> _EXERCISE_: Take the data that follows and retype it word for word.

> _DATA PROVIDED_:
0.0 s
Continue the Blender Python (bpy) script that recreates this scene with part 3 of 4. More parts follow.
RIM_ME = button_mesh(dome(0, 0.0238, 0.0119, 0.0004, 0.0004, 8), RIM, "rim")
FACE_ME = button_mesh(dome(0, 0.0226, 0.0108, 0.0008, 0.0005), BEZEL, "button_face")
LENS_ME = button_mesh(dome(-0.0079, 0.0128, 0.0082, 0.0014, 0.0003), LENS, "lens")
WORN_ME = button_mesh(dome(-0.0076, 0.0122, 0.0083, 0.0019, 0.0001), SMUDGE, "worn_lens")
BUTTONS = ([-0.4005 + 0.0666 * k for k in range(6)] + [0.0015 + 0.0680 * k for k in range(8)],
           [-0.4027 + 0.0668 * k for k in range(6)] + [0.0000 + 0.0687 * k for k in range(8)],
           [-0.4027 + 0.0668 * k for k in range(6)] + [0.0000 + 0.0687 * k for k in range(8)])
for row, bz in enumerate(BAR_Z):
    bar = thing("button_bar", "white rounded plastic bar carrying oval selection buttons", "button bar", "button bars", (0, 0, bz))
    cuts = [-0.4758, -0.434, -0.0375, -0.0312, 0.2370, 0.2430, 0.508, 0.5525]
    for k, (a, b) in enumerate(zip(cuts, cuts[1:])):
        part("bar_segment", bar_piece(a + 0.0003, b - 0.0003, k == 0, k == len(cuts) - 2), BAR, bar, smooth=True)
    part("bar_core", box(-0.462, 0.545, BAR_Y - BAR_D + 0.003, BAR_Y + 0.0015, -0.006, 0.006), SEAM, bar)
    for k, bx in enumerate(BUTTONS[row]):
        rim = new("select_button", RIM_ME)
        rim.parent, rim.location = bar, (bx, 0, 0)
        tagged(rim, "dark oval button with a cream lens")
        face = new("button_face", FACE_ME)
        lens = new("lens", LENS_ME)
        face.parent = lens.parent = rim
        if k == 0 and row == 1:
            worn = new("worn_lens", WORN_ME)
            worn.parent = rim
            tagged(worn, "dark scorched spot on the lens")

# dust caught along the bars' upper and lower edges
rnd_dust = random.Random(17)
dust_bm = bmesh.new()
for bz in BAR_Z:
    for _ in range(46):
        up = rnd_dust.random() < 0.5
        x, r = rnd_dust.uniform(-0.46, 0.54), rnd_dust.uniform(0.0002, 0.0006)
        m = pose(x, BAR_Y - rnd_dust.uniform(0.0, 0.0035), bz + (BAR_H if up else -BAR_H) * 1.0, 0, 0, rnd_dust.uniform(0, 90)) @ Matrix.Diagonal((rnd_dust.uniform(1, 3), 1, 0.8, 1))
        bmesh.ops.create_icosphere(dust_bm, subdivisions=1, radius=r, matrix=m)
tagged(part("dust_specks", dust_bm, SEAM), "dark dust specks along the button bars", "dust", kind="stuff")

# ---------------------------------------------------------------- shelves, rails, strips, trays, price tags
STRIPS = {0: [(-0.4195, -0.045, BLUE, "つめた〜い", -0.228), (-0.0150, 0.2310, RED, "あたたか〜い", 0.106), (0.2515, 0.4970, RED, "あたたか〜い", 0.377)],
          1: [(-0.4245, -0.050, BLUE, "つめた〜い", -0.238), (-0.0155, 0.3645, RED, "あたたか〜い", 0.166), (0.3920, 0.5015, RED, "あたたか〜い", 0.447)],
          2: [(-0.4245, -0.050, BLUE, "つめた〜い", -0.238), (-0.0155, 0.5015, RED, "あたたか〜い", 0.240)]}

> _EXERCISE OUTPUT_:
0.0 s
Continue the Blender Python (bpy) script that recreates this scene with part 3 of 4. More parts follow.
RIM_ME = button_mesh(dome(0, 0.0238, 0.0119, 0.0004, 0.0004, 8), RIM, "rim")
FACE_ME = button_mesh(dome(0, 0.0226, 0.0108, 0.0008, 0.0005), BEZEL, "button_face")
LENS_ME = button_mesh(dome(-0.0079, 0.0128, 0.0082, 0.0014, 0.0003), LENS, "lens")
WORN_ME = button_mesh(dome(-0.0076, 0.0122, 0.0083, 0.0019, 0.0001), SMUDGE, "worn_lens")
BUTTONS = ([-0.4005 + 0.0666 * k for k in range(6)] + [0.0015 + 0.0680 * k for k in range(8)],
           [-0.4027 + 0.0668 * k for k in range(6)] + [0.0000 + 0.0687 * k for k in range(8)],
           [-0.4027 + 0.0668 * k for k in range(6)] + [0.0000 + 0.0687 * k for k in range(8)])
for row, bz in enumerate(BAR_Z):
    bar = thing("button_bar", "white rounded plastic bar carrying oval selection buttons", "button bar", "button bars", (0, 0, bz))
    cuts = [-0.4758, -0.434, -0.0375, -0.0312, 0.2370, 0.2430, 0.508, 0.5525]
    for k, (a, b) in enumerate(zip(cuts, cuts[1:])):
        part("bar_segment", bar_piece(a + 0.0003, b - 0.0003, k == 0, k == len(cuts) - 2), BAR, bar, smooth=True)
    part("bar_core", box(-0.462, 0.545, BAR_Y - BAR_D + 0.003, BAR_Y + 0.0015, -0.006, 0.006), SEAM, bar)
    for k, bx in enumerate(BUTTONS[row]):
        rim = new("select_button", RIM_ME)
        rim.parent, rim.location = bar, (bx, 0, 0)
        tagged(rim, "dark oval button with a cream lens")
        face = new("button_face", FACE_ME)
        lens = new("lens", LENS_ME)
        face.parent = lens.parent = rim
        if k == 0 and row == 1:
            worn = new("worn_lens", WORN_ME)
            worn.parent = rim
            tagged(worn, "dark scorched spot on the lens")

# dust caught along the bars' upper and lower edges
rnd_dust = random.Random(17)
dust_bm = bmesh.new()
for bz in BAR_Z:
    for _ in range(46):
        up = rnd_dust.random() < 0.5
        x, r = rnd_dust.uniform(-0.46, 0.54), rnd_dust.uniform(0.0002, 0.0006)
        m = pose(x, BAR_Y - rnd_dust.uniform(0.0, 0.0035), bz + (BAR_H if up else -BAR_H) * 1.0, 0, 0, rnd_dust.uniform(0, 90)) @ Matrix.Diagonal((rnd_dust.uniform(1, 3), 1, 0.8, 1))
        bmesh.ops.create_icosphere(dust_bm, subdivisions=1, radius=r, matrix=m)
tagged(part("dust_specks", dust_bm, SEAM), "dark dust specks along the button bars", "dust", kind="stuff")

# ---------------------------------------------------------------- shelves, rails, strips, trays, price tags
STRIPS = {0: [(-0.4195, -0.045, BLUE, "つめた〜い", -0.228), (-0.0150, 0.2310, RED, "あたたか〜い", 0.106), (0.2515, 0.4970, RED, "あたたか〜い", 0.377)],
          1: [(-0.4245, -0.050, BLUE, "つめた〜い", -0.238), (-0.0155, 0.3645, RED, "あたたか〜い", 0.166), (0.3920, 0.5015, RED, "あたたか〜い", 0.447)],
          2: [(-0.4245, -0.050, BLUE, "つめた〜い", -0.238), (-0.0155, 0.5015, RED, "あたたか〜い", 0.240)]}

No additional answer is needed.